[Excerpted records start]
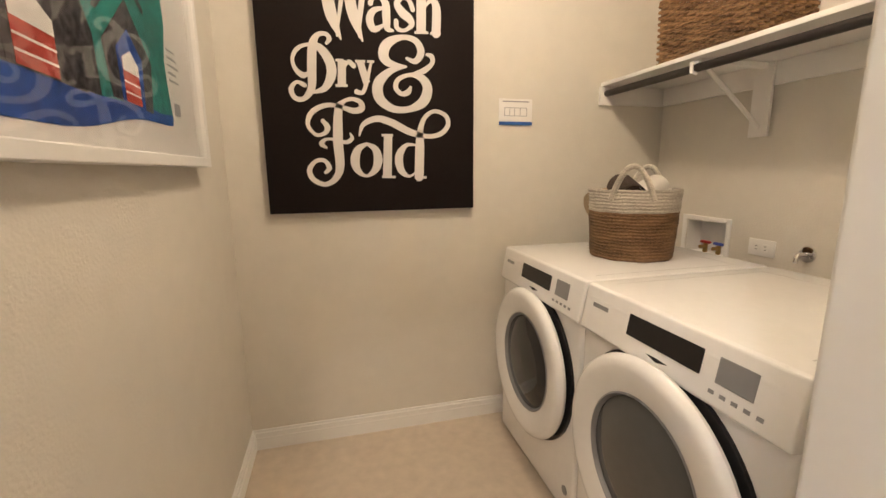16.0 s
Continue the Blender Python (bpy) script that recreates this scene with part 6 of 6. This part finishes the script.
for (x, y, z, rz), tm, lb in (((-0.035, 0.02, 0.215, 25), 0, "rolled white towel in the woven basket"), ((0.05, 0.03, 0.22, 70), 1, "rolled dark brown towel in the basket"), ((0.05, -0.06, 0.19, 0), 2, "rolled tan towel in the woven basket")):
    tw = thing("rolled_towel", lb, "towel", pose(-4.465 + 1.22 * x, -1.13 + 1.22 * y, 0.958 + 1.22 * z, 0, 14, rz) @ Matrix.Scale(1.22, 4))

    def spiral(u, v):
        a = u * 5 * 2 * math.pi
        r = 0.006 + 0.041 * u
        return ((v - 0.5) * 0.15, r * math.cos(a), r * math.sin(a))

    part("roll", sheet(spiral, 90, 3, thick=0.004), M_TOWELS[tm], tw)
sq = thing("storage_basket", "rectangular brown rattan basket on the shelf", "basket", pose(-4.84, -1.10, 1.7535))
k = 0
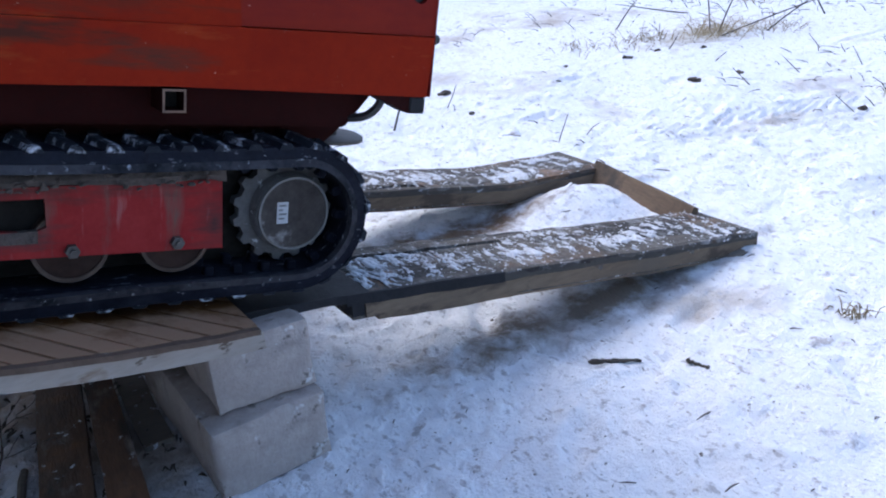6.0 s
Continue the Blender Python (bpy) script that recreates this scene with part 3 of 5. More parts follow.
planks(near_y, seam_y, -50, 0.069, 0.0085)
planks(lambda x: seam_y(x) + 0.003, lambda x: FAR1 - 0.003, 55, 0.069, 0.0085)
planks(lambda x: FAR1, lambda x: FAR_EDGE, -50, 0.069, 0.0085)
pts = [(x, seam_y(x), ramp_top(x, 2.0) + 0.016 + 0.03 * math.exp(-((x + 1.12) / 0.07) ** 2)) for x in np.linspace(-1.19, 0.86, 44)]
part("strip", ribbon(pts, 0.085, 0.008), GREY_STRIP, ramp, "grey seam strip that curls up at its end")
pts = [(x, FAR1, ramp_top(x, FAR1) + 0.018) for x in np.linspace(-1.21, 0.88, 40)]
part("strip", ribbon(pts, 0.085, 0.014), GREY_STRIP, ramp, "grey seam strip")
grille = part("grille", slab([(-1.11, 3.235), (-0.985, 3.235), (-0.925, 3.44), (-1.05, 3.44)], lambda x, y: ramp_top(x, y) + 0.004, 0.004), GREY_STRIP, ramp, "small slotted vent")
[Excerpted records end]
▸ Exercise:
Set down the material exactly, every line of it, except for the pictures.

▸ Reply to the exercise:
16.0 s
Continue the Blender Python (bpy) script that recreates this scene with part 6 of 6. This part finishes the script.
for (x, y, z, rz), tm, lb in (((-0.035, 0.02, 0.215, 25), 0, "rolled white towel in the woven basket"), ((0.05, 0.03, 0.22, 70), 1, "rolled dark brown towel in the basket"), ((0.05, -0.06, 0.19, 0), 2, "rolled tan towel in the woven basket")):
    tw = thing("rolled_towel", lb, "towel", pose(-4.465 + 1.22 * x, -1.13 + 1.22 * y, 0.958 + 1.22 * z, 0, 14, rz) @ Matrix.Scale(1.22, 4))

    def spiral(u, v):
        a = u * 5 * 2 * math.pi
        r = 0.006 + 0.041 * u
        return ((v - 0.5) * 0.15, r * math.cos(a), r * math.sin(a))

    part("roll", sheet(spiral, 90, 3, thick=0.004), M_TOWELS[tm], tw)
sq = thing("storage_basket", "rectangular brown rattan basket on the shelf", "basket", pose(-4.84, -1.10, 1.7535))
k = 0
6.0 s
Continue the Blender Python (bpy) script that recreates this scene with part 3 of 5. More parts follow.
planks(near_y, seam_y, -50, 0.069, 0.0085)
planks(lambda x: seam_y(x) + 0.003, lambda x: FAR1 - 0.003, 55, 0.069, 0.0085)
planks(lambda x: FAR1, lambda x: FAR_EDGE, -50, 0.069, 0.0085)
pts = [(x, seam_y(x), ramp_top(x, 2.0) + 0.016 + 0.03 * math.exp(-((x + 1.12) / 0.07) ** 2)) for x in np.linspace(-1.19, 0.86, 44)]
part("strip", ribbon(pts, 0.085, 0.008), GREY_STRIP, ramp, "grey seam strip that curls up at its end")
pts = [(x, FAR1, ramp_top(x, FAR1) + 0.018) for x in np.linspace(-1.21, 0.88, 40)]
part("strip", ribbon(pts, 0.085, 0.014), GREY_STRIP, ramp, "grey seam strip")
grille = part("grille", slab([(-1.11, 3.235), (-0.985, 3.235), (-0.925, 3.44), (-1.05, 3.44)], lambda x, y: ramp_top(x, y) + 0.004, 0.004), GREY_STRIP, ramp, "small slotted vent")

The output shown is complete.